Yesterday (March 6th) when I turned 75, I began meditating on my age all week while I wait for my wife to swim at Royal Military College. Our city pool is closed for renovation. We love RMC’s co-facility. I especially love all the soldiers and the young people who use the gym for athletic events. Saturday it was a highschool girl’s basketball tournament.
I never know what is going to happen as I sit in disabled parking. Yesterday it was a mass assembly for an award’s ceremony. Over a thousand soliders in fatigues, some with bagpipes, piccolos and french horns, and the brass in dress uniforms with all their medals walked by my car, stood and waited to cross the pedestrian bridge over Highway 2 to the hall.

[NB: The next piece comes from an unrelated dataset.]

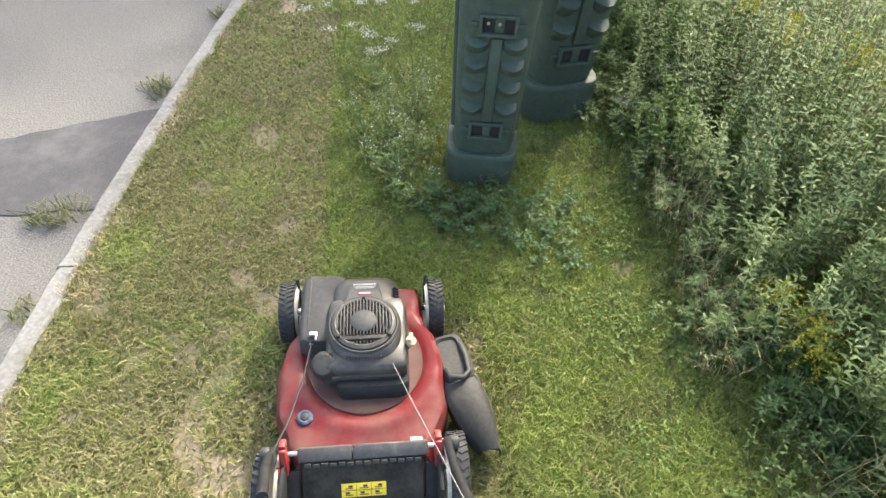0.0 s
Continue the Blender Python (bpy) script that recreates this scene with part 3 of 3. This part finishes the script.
    loft(bm, [oblong(g.x, g.y, g.z - 0.008, 0.036, 0.014, 3), oblong(g.x, g.y, g.z, 0.040, 0.018, 3), oblong(g.x, g.y, g.z + 0.012, 0.038, 0.016, 3)])
    tube(bm, [g + Vector((-0.003, 0.06, -0.035)), g + Vector((0, 0.03, -0.018)), g + Vector((0.0, 0.0, 0.0))], [0.015, 0.017, 0.017], 12)
    part("rope_guide", bm, CHUTE, mo, "black starter rope guide and grip")
    bm = bmesh.new()
    box(bm, (0.030, 0.026, 0.024), (-0.136, -0.800, 0.592), (-30, 0, 0), 0.004)
    part("cable_clip", bm, GREY, mo, "grey cable clip")
    bm = bmesh.new()
    for z in (0.0, 0.045):
        tube(bm, [(0.318, -0.93 - z, 0.66 + z * 0.55), (0.290, -0.935 - z, 0.665 + z * 0.55)], 0.004, 8)
    tube(bm, [(0.290, -0.935, 0.665), (0.284, -1.02, 0.71), (0.290, -1.10, 0.75)], 0.005, 8)
    part("bail_bar", bm, BLACK, mo, "black bail bar along the handle")
    bm = bmesh.new()
    for q in (0.0, 0.045):
        tube(bm, [(-0.146, -0.97 - q, 0.68 + q * 0.6), (-0.118, -0.975 - q, 0.685 + q * 0.6)], 0.004, 8)
    tube(bm, [(-0.118, -0.975, 0.685), (-0.112, -1.06, 0.73), (-0.105, -1.2, 0.80)], 0.005, 8)
    part("bail_bar", bm, BLACK, mo, "black bail bar along the handle")
    for s in (-1, 1):
        bm = bmesh.new()
        tube(bm, [(0.215 * s, 0.285, 0.135), (0.216 * s, 0.320, 0.175), (0.224 * s, 0.352, 0.205)], [0.004, 0.004, 0.006], 8)
        part("height_lever", bm, DARK, mo, "black height adjusting lever")
    bm = bmesh.new()
    tube(bm, [(-0.126, -0.81, 0.600), (-0.113, -0.92, 0.655), (-0.108, -1.02, 0.700), (-0.098, -1.2, 0.79)], 0.0007, 6)
    part("brake_cable", bm, ROPE, mo, "thin pale brake cable")
    # cables
    bm = bmesh.new()
    tube(bm, [(0.095, -0.055, 0.285), (0.150, -0.24, 0.352), (0.215, -0.45, 0.435), (0.292, -0.735, 0.580)], 0.0012, 6)
    part("starter_rope", bm, ROPE, mo, "pale starter rope stretched to the handle")
    bm = bmesh.new()
    tube(bm, [(-0.152, 0.075, 0.245), (-0.170, -0.06, 0.242), (-0.205, -0.20, 0.238), (-0.235, -0.30, 0.262), (-0.222, -0.42, 0.355), (-0.188, -0.60, 0.475), (-0.160, -0.78, 0.592)], 0.003, 8)
    tube(bm, [(-0.240, -0.28, 0.20), (-0.205, -0.50, 0.36), (-0.160, -0.79, 0.590), (-0.135, -0.95, 0.672), (-0.115, -1.2, 0.80)], 0.0035, 8)
    part("control_cable", bm, RUBBER, mo, "black control cable")
    return mo


build_mower()


# ---- bins ----
def bin_ring(z, hw, hd, n=40):
    return oblong(0, 0, z, hw, hd, 4.5, n)


def build_bin(at, turn, s=1.0, label=""):
    """A tall plastic bin: stepped base, flared body with pockets, round-fronted lid. Its front faces -y."""
    b = thing("storage_bin", label, "bin")
    b.matrix_basis = pose(*at, 0, 0, turn) @ Matrix.Scale(s, 4)
    bm = bmesh.new()
    loft(bm, [bin_ring(-0.02, 0.150, 0.145), bin_ring(0.10, 0.160, 0.155), bin_ring(0.165, 0.165, 0.16), bin_ring(0.182, 0.164, 0.159), bin_ring(0.190, 0.158, 0.153), bin_ring(0.191, 0.140, 0.136), bin_ring(0.185, 0.120, 0.116)])
    part("base", bm, BIN_GREEN, b, "dark green stepped base")
    bm = bmesh.new()
    loft(bm, [bin_ring(0.17, 0.126, 0.124), bin_ring(0.19, 0.128, 0.126), bin_ring(0.23, 0.133, 0.134), bin_ring(0.5, 0.143, 0.150), bin_ring(0.8, 0.150, 0.166), bin_ring(0.95, 0.154, 0.175), bin_ring(0.96, 0.154, 0.175)])
    body = part("body", bm, BIN_GREEN, b)
    front = lambda z: -(0.134 + 0.041 * (z - 0.19) / 0.76)
    lean = -math.degrees(math.atan(0.041 / 0.76))
    # central rib and side flanges
    bm = bmesh.new()
    box(bm, (0.045, 0.018, 0.38), (0, front(0.56) - 0.005, 0.56), (-lean, 0, 0), 0.006)
    part("centre_rib", bm, BIN_GREEN, body)
    for sx in (-1, 1):
        bm = bmesh.new()
        tube(bm, [(sx * 0.140, 0.03, 0.22), (sx * 0.146, 0.03, 0.5), (sx * 0.153, 0.03, 0.80), (sx * 0.156, 0.03, 0.93)], [0.012, 0.014, 0.016, 0.02], 10)
        part("side_flange", bm, BIN_GREEN, body)
    # scalloped pockets in two columns
    for z in (0.43, 0.53, 0.63, 0.72):
        for sx in (-1, 1):
            bm = bmesh.new()
            y = front(z)
            rows = []
            for i in range(11):
                u = -1 + i / 5
                d = 0.010 + 0.034 * (1 - u * u)
                x = sx * 0.072 + u * 0.044
                rows.append([(x, y + 0.010, z + 0.030), (x, y - d, z + 0.006 + 0.006 * u * u), (x, y - d + 0.004, z - 0.003), (x, y + 0.010, z - 0.048 + 0.018 * u * u)])
            loft(bm, rows)
            part("pocket_lip", bm, BIN_GREEN, body)
    # framed grips
    for z in (0.32, 0.80):
        y = front(z)
        bm = bmesh.new()
        for dz in (-0.036, 0.036):
            box(bm, (0.138, 0.022, 0.014), (0, y - 0.008, z + dz), (-lean, 0, 0), 0.004)
        for dx in (-0.066, 0.066):
            box(bm, (0.014, 0.022, 0.086), (dx, y - 0.008, z), (-lean, 0, 0), 0.004)
            box(bm, (0.040, 0.014, 0.018), (dx * 1.25, y - 0.002, z), (-lean, 0, 0), 0.004)
        part("grip_frame", bm, BIN_GREEN, body)
        bm = bmesh.new()
        box(bm, (0.120, 0.008, 0.058), (0, y - 0.001, z), (-lean, 0, 0), 0.003)
        part("grip_hole", bm, DARK, body)
        bm = bmesh.new()
        box(bm, (0.034, 0.012, 0.056), (0.004, y - 0.003, z), (-lean, 0, 0), 0.003)
        part("grip_web", bm, BIN_GREEN, body)
    for dx in (-0.038, 0.004):
        bm = bmesh.new()
        lathe(bm, [(0, 0.0), (0.006, 0.0), (0.006, 0.006), (0, 0.007)], pose(dx, front(0.8) - 0.012, 0.81, 90, 0, 0), 10)
        part("rivet", bm, SILVER, body)
    # lid
    bm = bmesh.new()
    loft(bm, [oblong(0, 0.0, 0.945, 0.160, 0.188, 2.8, 40), oblong(0, 0.0, 0.955, 0.172, 0.200, 2.8, 40), oblong(0, 0.0, 0.985, 0.174, 0.202, 2.8, 40), oblong(0, 0, 1.005, 0.165, 0.193, 2.7, 40), oblong(0, 0, 1.010, 0.148, 0.176, 2.6, 40), oblong(0, 0, 1.006, 0.142, 0.170, 2.5, 40), oblong(0, 0.0, 1.013, 0.07, 0.08, 2.2, 40)])
    lid = part("lid", bm, LID_GREEN, b, "faded grey-green rounded lid")
    bm = bmesh.new()
    box(bm, (0.110, 0.030, 0.060), (0, -0.196, 0.975), (-6, 0, 0), 0.006)
    part("latch", bm, LID_GREEN, lid)
    bm = bmesh.new()
    box(bm, (0.065, 0.014, 0.05), (0, front(0.92) - 0.010, 0.915), (-lean, 0, 0), 0.004)
    part("latch_rib", bm, BIN_GREEN, body)
    return b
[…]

I watched as two naval brass and an air force officer stood and talked outside the main doors of the facility. Every grunt that came out, saluted the brass and they saluted back. I would imagine their arms grew tired. But brass being brass, they probably enjoyed the adulation. I would have picked a more private place to talk if I was them.
Anyway, back to the meditation on my 75th. Today I opened my memory cards of Spinoza and other thinkers which I carry in my back pocket. Right in front was: “For the sole perfection and the final end of a slave and of a tool is this, that they fulfill the task imposed on them…thus also is it with man, so long as he is a part of nature, he must follow the laws of nature and this is divine service; and so long as he does this, it is well with him.” (Short Treatise on God, Man and His Well-Being, Shirley translation of Spinoza, Complete Works, p. 86
Spinoza always uses the word, ‘perfect,’ as fulfilling the ‘task’ we are given, not the more grandiose uses that word is often given. I think Spinoza used the ignomious words, ‘slave’ and ‘tool’ to show that being perfect is not the perjorative of the brass but every grunt that marches on in truth.
In this respect, as I meditated, I realised that the article I wrote with my wife on PTSD, these are fulfillments of the task nature’s energy imposed on me.
Anyway, as I told my wife, when I was young, I wanted to be a great golfer but I never developed the skill by working hard enough. I suspect what we are willing to work hard enough at, or our chief interest, is the ‘task’ energy gives us to do (unless we get waylaid in entropy).
The task energy gave me to do was to search for ideas on the meaning of life. In this search, energy detoured me out of academia into prison and gave me the priviledge of experiencing PTSD. Thus I found Spinoza, not as knowledge only but as understanding for the practice of the game of survival.
So I see my Spinoza article as my British Open, and the PTSD article as my US open. The other major golf tournaments are for brass and not grunts (i.e. elitist).